### Work to be completed
Restate word for word the lines beginning at the one that contains "# ---- helpers" and ending at the one that contains "pose from metres"; include both and nothing else.
........
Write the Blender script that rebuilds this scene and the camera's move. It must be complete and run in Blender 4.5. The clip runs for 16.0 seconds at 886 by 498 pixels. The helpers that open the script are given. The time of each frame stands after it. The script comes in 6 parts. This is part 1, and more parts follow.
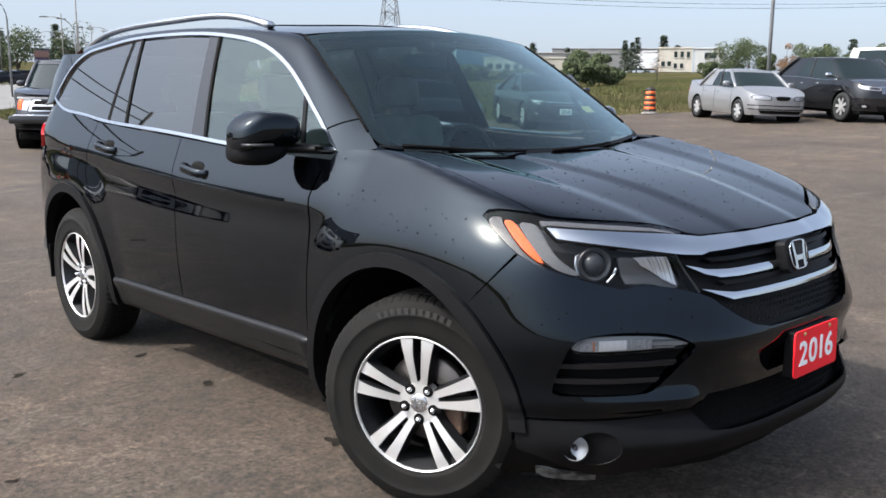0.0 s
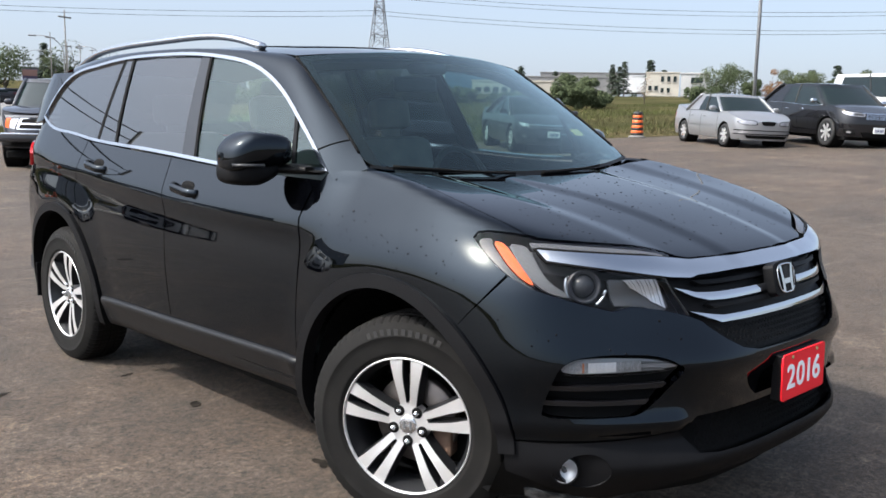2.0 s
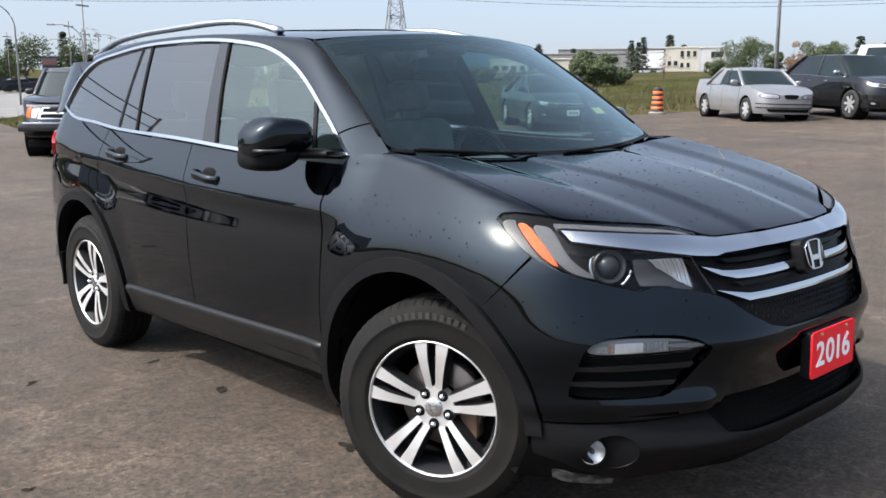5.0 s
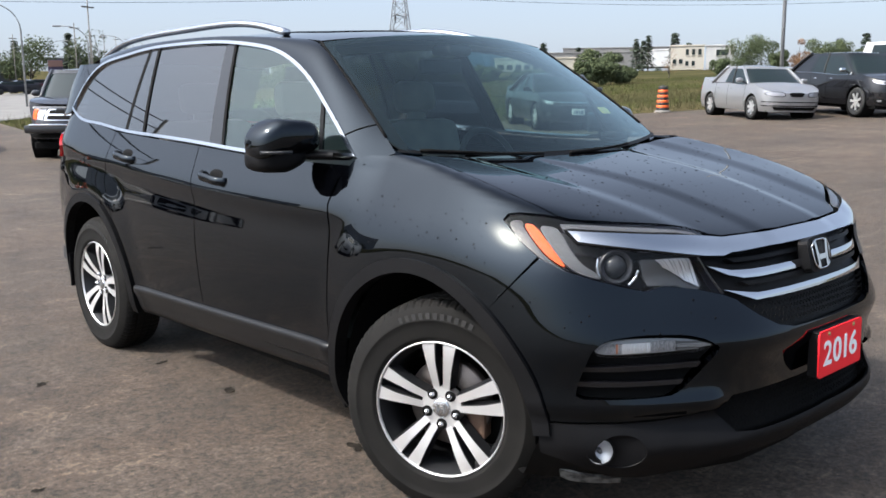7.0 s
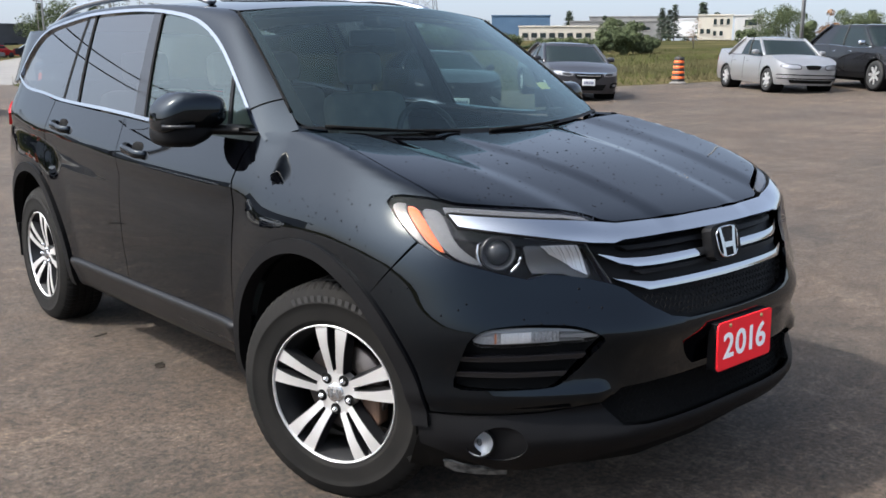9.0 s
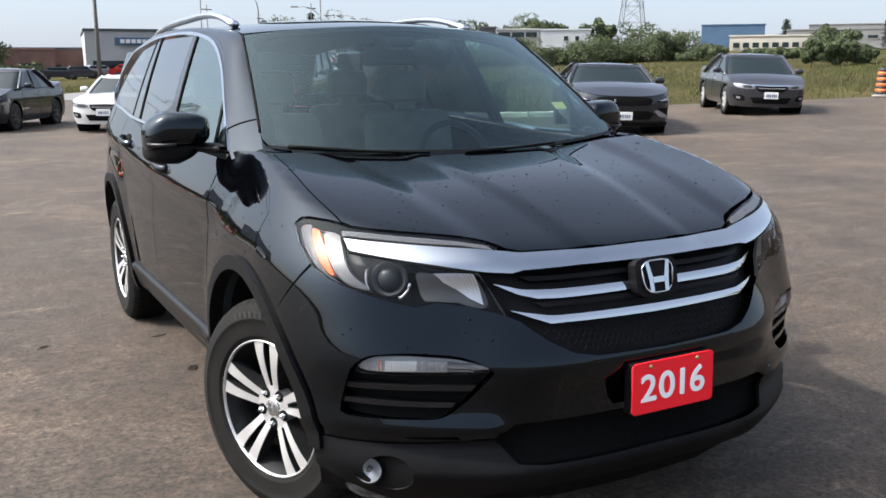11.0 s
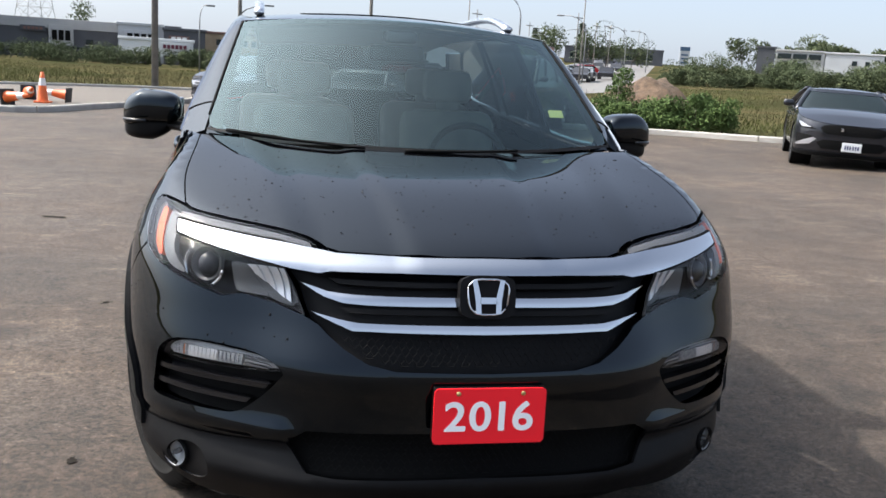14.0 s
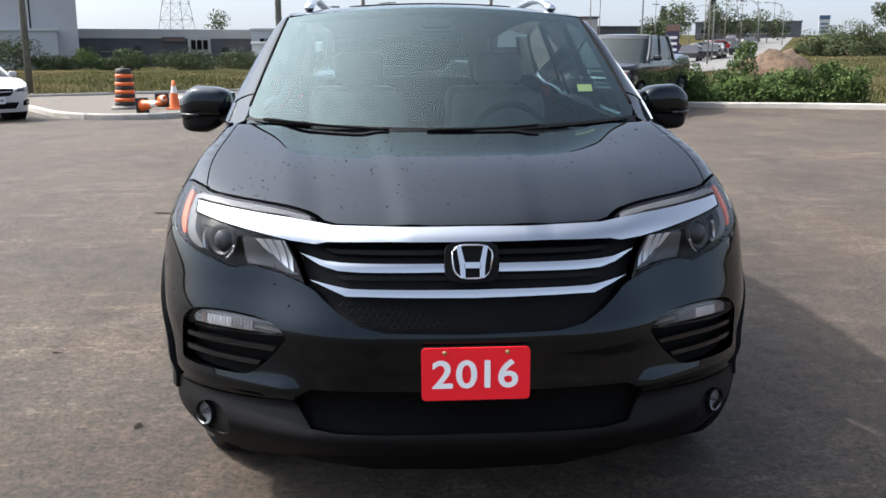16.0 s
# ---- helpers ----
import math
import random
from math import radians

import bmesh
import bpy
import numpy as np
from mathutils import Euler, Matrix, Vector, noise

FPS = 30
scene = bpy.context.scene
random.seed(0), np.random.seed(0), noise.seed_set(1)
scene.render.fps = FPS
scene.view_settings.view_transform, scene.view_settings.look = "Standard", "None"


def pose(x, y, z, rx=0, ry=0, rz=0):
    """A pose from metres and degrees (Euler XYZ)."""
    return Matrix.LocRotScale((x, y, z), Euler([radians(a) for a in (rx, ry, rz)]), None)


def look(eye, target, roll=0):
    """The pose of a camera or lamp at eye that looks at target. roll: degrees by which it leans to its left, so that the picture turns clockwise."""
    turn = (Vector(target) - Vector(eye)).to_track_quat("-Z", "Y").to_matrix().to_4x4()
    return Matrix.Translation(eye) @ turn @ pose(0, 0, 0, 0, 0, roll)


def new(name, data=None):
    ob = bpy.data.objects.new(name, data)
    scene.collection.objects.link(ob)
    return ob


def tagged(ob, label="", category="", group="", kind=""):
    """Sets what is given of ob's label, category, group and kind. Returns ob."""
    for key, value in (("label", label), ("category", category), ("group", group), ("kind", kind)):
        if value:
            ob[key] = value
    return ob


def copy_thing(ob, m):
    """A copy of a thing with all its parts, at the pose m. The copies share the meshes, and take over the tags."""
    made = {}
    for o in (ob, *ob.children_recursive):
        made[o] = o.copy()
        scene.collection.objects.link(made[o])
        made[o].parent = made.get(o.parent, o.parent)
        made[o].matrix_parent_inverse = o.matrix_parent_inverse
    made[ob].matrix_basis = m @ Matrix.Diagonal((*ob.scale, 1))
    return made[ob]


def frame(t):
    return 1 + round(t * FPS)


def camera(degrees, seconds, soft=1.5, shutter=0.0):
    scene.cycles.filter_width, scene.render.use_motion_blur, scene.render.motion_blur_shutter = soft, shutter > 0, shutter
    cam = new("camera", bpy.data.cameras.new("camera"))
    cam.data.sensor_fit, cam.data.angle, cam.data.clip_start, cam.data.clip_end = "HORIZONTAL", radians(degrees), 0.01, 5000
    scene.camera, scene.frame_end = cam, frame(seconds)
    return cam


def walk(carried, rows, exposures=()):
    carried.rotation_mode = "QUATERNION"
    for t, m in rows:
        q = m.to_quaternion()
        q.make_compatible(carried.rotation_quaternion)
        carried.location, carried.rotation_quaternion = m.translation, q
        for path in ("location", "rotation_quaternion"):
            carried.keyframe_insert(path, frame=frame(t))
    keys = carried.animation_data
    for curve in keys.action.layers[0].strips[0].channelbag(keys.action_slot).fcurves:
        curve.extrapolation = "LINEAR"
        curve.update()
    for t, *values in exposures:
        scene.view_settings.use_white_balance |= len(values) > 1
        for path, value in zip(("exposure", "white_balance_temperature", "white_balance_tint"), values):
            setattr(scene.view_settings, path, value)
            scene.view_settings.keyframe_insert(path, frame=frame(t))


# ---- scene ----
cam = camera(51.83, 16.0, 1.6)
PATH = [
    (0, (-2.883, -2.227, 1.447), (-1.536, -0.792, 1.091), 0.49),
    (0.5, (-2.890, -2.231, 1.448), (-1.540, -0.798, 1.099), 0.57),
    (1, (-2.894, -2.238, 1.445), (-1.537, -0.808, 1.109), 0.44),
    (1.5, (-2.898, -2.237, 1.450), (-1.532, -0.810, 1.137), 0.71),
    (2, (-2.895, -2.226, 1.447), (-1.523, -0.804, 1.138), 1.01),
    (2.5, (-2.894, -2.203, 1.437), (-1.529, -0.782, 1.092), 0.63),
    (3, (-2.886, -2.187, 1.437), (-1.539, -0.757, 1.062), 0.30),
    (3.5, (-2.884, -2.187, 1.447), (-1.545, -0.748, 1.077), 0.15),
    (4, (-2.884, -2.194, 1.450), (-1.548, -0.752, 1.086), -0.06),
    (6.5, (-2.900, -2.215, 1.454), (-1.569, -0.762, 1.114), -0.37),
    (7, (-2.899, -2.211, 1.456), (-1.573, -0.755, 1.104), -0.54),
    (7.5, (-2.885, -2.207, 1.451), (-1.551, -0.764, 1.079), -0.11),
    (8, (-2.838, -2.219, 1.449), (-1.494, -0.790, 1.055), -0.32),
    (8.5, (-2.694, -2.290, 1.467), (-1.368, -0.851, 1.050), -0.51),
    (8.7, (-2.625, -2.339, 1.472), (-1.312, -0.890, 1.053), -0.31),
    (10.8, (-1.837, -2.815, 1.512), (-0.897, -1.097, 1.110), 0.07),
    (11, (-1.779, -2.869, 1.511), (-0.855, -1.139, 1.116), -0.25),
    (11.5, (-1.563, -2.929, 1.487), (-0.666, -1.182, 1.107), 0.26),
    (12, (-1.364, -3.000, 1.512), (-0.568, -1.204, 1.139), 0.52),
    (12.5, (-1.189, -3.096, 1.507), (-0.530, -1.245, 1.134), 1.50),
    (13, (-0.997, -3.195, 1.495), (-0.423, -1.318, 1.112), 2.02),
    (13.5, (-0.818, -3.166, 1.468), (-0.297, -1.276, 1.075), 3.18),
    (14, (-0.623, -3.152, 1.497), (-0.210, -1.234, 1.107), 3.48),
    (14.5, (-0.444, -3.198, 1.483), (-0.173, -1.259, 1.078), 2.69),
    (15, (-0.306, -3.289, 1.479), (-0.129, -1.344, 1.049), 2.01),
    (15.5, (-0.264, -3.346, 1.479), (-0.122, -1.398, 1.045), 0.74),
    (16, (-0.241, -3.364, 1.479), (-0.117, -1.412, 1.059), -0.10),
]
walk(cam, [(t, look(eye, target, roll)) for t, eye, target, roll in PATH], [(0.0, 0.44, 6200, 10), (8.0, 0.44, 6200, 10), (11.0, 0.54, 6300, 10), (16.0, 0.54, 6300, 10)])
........
### Expected answer
# ---- helpers ----
import math
import random
from math import radians

import bmesh
import bpy
import numpy as np
from mathutils import Euler, Matrix, Vector, noise

FPS = 30
scene = bpy.context.scene
random.seed(0), np.random.seed(0), noise.seed_set(1)
scene.render.fps = FPS
scene.view_settings.view_transform, scene.view_settings.look = "Standard", "None"


def pose(x, y, z, rx=0, ry=0, rz=0):
    """A pose from metres and degrees (Euler XYZ)."""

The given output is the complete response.